Provided material

━━━━━━━━━━━━━━━━

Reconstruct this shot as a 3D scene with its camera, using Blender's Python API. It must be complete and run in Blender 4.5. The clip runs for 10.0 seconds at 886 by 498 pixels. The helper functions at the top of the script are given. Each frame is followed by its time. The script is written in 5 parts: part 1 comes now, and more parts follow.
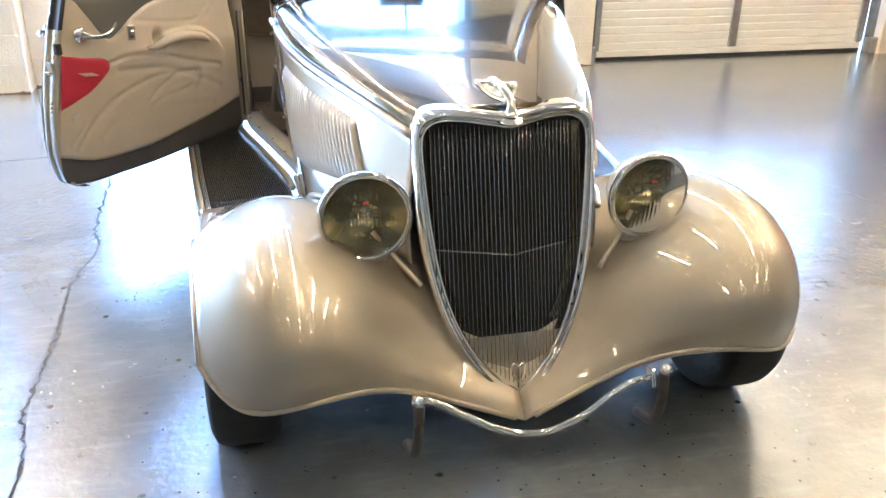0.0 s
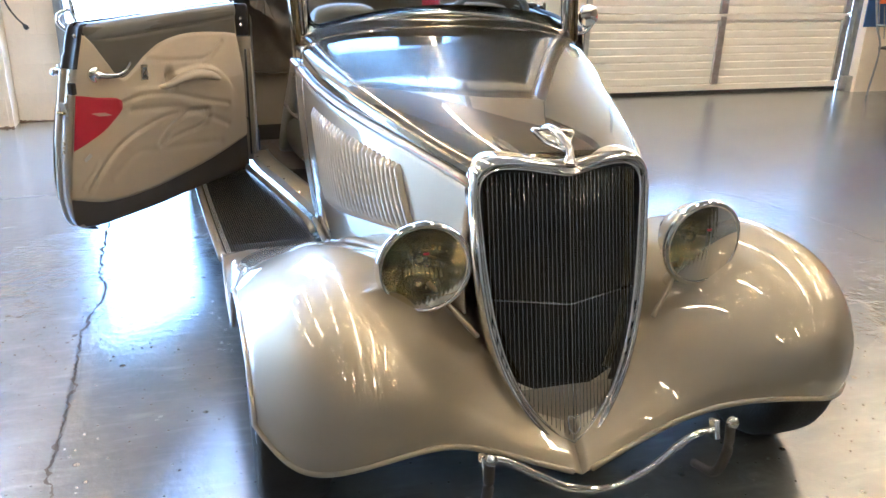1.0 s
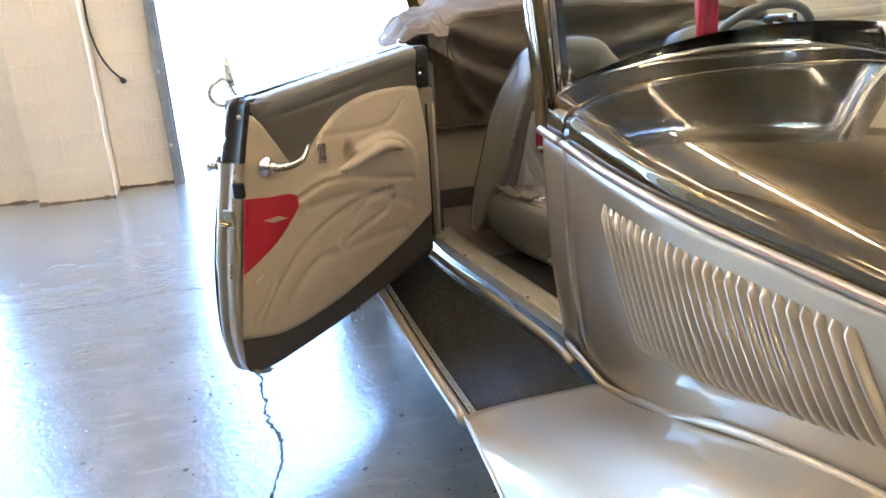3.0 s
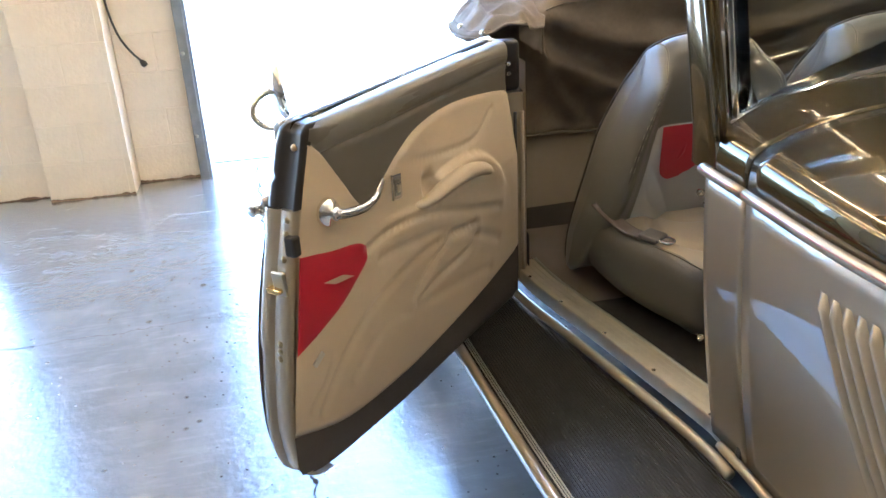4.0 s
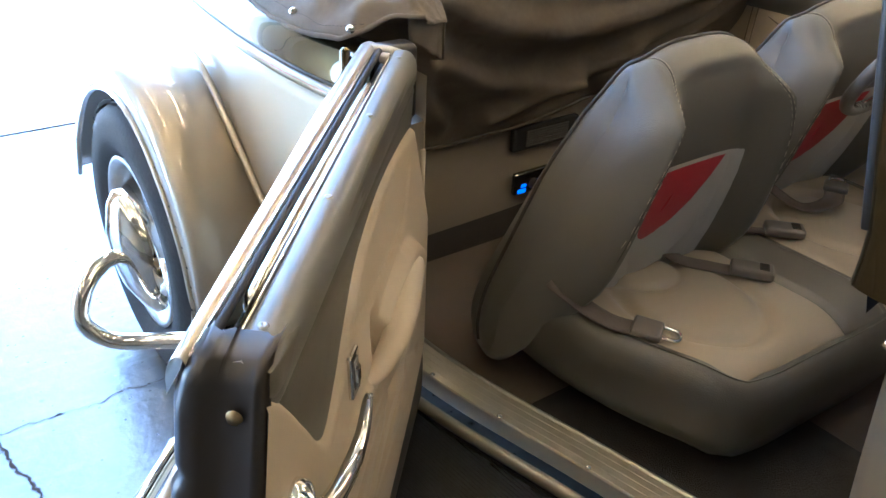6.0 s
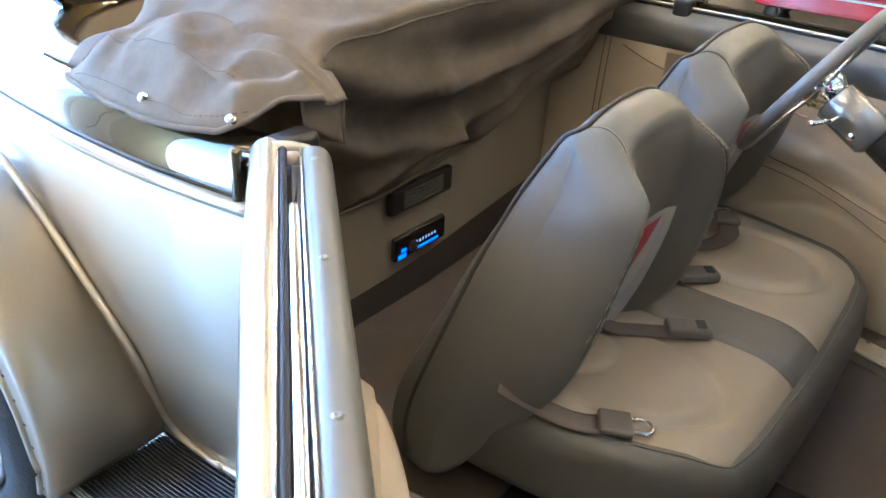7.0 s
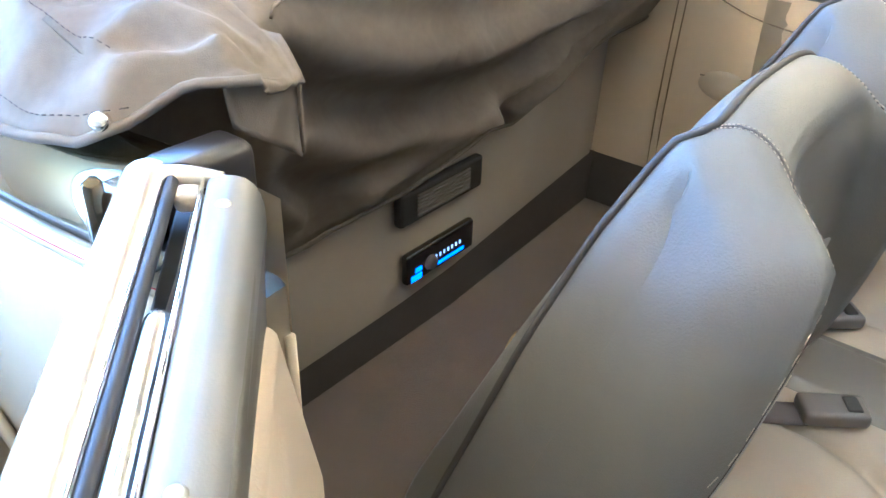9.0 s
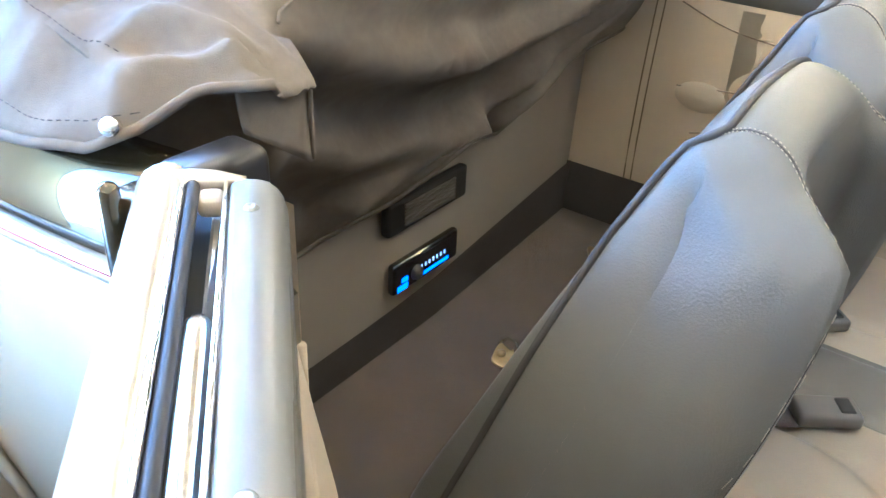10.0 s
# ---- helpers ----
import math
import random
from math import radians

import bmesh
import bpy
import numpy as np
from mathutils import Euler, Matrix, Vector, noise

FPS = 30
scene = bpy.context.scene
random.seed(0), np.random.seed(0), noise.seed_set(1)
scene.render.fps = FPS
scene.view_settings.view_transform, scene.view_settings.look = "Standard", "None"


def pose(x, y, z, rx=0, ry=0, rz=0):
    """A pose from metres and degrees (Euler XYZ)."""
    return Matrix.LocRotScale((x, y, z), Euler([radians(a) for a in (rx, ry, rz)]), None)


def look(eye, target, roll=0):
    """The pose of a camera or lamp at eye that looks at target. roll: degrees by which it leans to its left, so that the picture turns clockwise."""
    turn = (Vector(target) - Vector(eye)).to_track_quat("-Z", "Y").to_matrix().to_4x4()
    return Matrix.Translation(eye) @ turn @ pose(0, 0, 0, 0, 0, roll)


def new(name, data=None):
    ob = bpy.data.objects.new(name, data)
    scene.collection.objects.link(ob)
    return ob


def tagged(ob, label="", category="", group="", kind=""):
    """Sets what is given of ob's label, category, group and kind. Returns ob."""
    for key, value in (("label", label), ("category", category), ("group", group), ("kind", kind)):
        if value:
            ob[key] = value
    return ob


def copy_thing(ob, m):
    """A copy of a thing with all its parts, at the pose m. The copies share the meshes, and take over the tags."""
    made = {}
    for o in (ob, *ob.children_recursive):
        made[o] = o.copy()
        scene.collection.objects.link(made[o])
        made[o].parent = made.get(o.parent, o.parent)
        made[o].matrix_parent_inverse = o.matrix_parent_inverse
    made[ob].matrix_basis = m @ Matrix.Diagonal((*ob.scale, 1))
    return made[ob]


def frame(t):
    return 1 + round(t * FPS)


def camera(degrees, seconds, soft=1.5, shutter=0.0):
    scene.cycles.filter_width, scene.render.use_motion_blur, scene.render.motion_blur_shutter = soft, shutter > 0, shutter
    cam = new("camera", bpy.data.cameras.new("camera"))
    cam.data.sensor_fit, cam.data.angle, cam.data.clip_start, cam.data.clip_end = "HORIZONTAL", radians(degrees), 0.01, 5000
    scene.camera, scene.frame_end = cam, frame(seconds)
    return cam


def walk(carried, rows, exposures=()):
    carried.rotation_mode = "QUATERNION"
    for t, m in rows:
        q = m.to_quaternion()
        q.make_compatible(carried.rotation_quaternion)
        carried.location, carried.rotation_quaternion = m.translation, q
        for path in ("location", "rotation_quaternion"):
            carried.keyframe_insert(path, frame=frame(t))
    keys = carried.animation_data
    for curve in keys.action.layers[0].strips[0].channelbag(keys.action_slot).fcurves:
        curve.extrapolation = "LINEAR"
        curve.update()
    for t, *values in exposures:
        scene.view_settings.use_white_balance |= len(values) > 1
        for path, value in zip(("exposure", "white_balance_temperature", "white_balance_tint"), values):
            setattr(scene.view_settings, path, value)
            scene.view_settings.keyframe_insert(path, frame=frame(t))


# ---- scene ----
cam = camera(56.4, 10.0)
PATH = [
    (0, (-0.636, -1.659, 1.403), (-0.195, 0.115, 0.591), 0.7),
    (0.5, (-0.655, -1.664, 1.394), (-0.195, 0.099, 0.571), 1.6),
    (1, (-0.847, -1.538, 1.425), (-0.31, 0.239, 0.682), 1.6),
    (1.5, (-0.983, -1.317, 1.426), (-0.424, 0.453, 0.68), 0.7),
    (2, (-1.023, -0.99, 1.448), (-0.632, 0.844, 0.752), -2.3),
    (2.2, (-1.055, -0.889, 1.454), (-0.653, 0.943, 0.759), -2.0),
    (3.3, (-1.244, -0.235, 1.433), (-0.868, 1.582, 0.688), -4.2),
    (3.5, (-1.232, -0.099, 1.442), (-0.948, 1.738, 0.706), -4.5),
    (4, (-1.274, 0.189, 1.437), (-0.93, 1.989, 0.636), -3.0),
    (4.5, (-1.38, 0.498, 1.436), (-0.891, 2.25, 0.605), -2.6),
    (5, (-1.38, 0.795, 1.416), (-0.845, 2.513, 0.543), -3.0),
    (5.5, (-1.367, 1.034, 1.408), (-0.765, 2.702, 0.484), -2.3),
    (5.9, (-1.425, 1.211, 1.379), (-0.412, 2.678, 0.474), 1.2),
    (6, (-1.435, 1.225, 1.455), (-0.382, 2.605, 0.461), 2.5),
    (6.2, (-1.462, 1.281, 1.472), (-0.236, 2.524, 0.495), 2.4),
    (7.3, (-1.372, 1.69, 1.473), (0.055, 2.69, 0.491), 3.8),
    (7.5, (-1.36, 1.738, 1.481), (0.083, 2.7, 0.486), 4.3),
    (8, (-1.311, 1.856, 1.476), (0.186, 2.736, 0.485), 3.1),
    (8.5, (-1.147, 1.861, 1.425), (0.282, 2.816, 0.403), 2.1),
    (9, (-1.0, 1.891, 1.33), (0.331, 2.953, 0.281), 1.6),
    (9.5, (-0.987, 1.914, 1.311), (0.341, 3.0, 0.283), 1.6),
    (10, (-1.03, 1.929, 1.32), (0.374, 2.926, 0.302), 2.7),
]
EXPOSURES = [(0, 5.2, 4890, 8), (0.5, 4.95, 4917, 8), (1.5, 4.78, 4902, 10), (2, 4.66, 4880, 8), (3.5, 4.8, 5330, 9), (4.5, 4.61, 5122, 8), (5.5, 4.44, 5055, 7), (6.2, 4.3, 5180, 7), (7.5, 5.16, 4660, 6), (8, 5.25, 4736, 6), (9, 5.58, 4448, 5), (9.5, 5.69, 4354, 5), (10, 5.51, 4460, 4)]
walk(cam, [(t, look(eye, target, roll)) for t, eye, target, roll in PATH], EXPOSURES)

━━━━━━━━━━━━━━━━

What is expected
Gather up every line from the listing above in which the word "name" occurs.

Full output
def new(name, data=None):
    ob = bpy.data.objects.new(name, data)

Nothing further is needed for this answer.